School of Education


Doctor of Philosophy in Education (PhD)


Brian Jones


grading practices, grading beliefs, grading decisions, secondary teachers, teacher feedback, motivation, efficacy


Education | Educational Assessment, Evaluation, and Research


The purpose of this hermeneutic phenomenological study was to understand the lived experiences of secondary teachers who grade student work, including their grading beliefs, decisions, and feedback practices at Discovery Hills Unified School District. The theory that guided this study was self-determination theory as it helps explain the motivation, both intrinsic and extrinsic, for teacher grading practices and the impact of teacher feedback on students. The central question was: What are secondary teachers’ lived experiences with grading student work? Sub questions were used to explore the beliefs, decisions, and practices secondary teachers employ when grading student work or providing feedback. The design for this study followed phenomenological research data collection methods to guide the gathering of data from the lived experiences of secondary teachers across the history/social studies and English content areas in three middle and two high schools.

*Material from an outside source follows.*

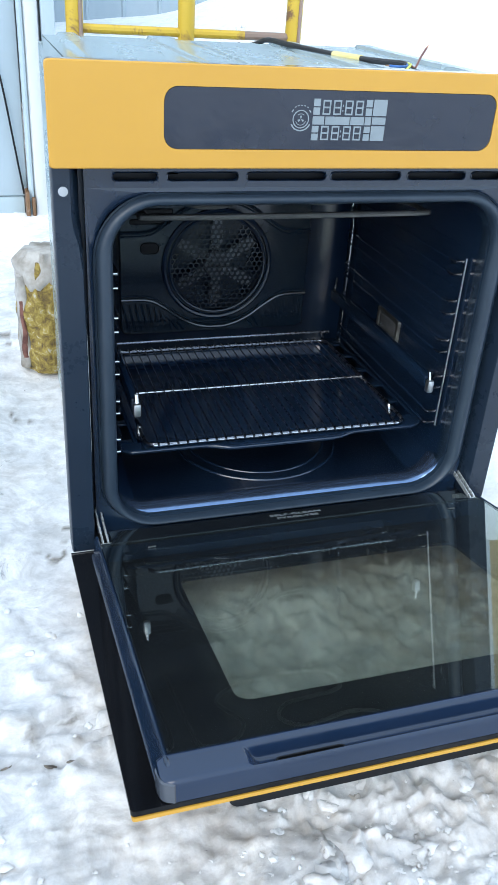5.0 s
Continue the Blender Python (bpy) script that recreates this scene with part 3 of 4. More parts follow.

Data sources included individual interviews, focus groups, and letter-writing. The data was analyzed via triangulation and thematic saturation. Further analysis included micro coding, memoing, pattern coding, in vivo coding, and member checks. From the analysis of the data, themes were generated and their interpretations detailed. The results of this study revealed that teachers desire training on best grading and feedback practices that will uncomplicate and systematize grades. Moreover, effective feedback practices were found to impact teacher and student motivation for learning in secondary English and history/social studies classes.